[BEGIN Supplied material]
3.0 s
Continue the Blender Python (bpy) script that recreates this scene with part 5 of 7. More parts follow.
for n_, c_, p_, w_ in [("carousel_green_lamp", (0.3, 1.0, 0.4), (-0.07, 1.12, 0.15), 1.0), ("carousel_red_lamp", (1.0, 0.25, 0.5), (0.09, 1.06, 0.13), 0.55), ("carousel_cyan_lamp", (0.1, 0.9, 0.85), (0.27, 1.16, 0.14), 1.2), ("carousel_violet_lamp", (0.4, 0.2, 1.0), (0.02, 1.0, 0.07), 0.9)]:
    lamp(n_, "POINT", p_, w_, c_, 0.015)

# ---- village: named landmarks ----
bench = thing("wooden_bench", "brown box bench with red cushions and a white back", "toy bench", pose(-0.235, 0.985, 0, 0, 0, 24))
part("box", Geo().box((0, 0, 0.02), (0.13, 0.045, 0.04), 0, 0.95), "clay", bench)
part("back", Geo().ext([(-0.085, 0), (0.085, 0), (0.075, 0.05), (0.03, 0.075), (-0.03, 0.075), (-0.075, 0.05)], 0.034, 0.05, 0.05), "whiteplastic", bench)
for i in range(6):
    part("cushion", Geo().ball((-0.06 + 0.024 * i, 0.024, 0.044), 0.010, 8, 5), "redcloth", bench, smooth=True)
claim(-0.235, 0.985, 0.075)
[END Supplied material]
Give the material above again, word for word.

3.0 s
Continue the Blender Python (bpy) script that recreates this scene with part 5 of 7. More parts follow.
for n_, c_, p_, w_ in [("carousel_green_lamp", (0.3, 1.0, 0.4), (-0.07, 1.12, 0.15), 1.0), ("carousel_red_lamp", (1.0, 0.25, 0.5), (0.09, 1.06, 0.13), 0.55), ("carousel_cyan_lamp", (0.1, 0.9, 0.85), (0.27, 1.16, 0.14), 1.2), ("carousel_violet_lamp", (0.4, 0.2, 1.0), (0.02, 1.0, 0.07), 0.9)]:
    lamp(n_, "POINT", p_, w_, c_, 0.015)

# ---- village: named landmarks ----
bench = thing("wooden_bench", "brown box bench with red cushions and a white back", "toy bench", pose(-0.235, 0.985, 0, 0, 0, 24))
part("box", Geo().box((0, 0, 0.02), (0.13, 0.045, 0.04), 0, 0.95), "clay", bench)
part("back", Geo().ext([(-0.085, 0), (0.085, 0), (0.075, 0.05), (0.03, 0.075), (-0.03, 0.075), (-0.075, 0.05)], 0.034, 0.05, 0.05), "whiteplastic", bench)
for i in range(6):
    part("cushion", Geo().ball((-0.06 + 0.024 * i, 0.024, 0.044), 0.010, 8, 5), "redcloth", bench, smooth=True)
claim(-0.235, 0.985, 0.075)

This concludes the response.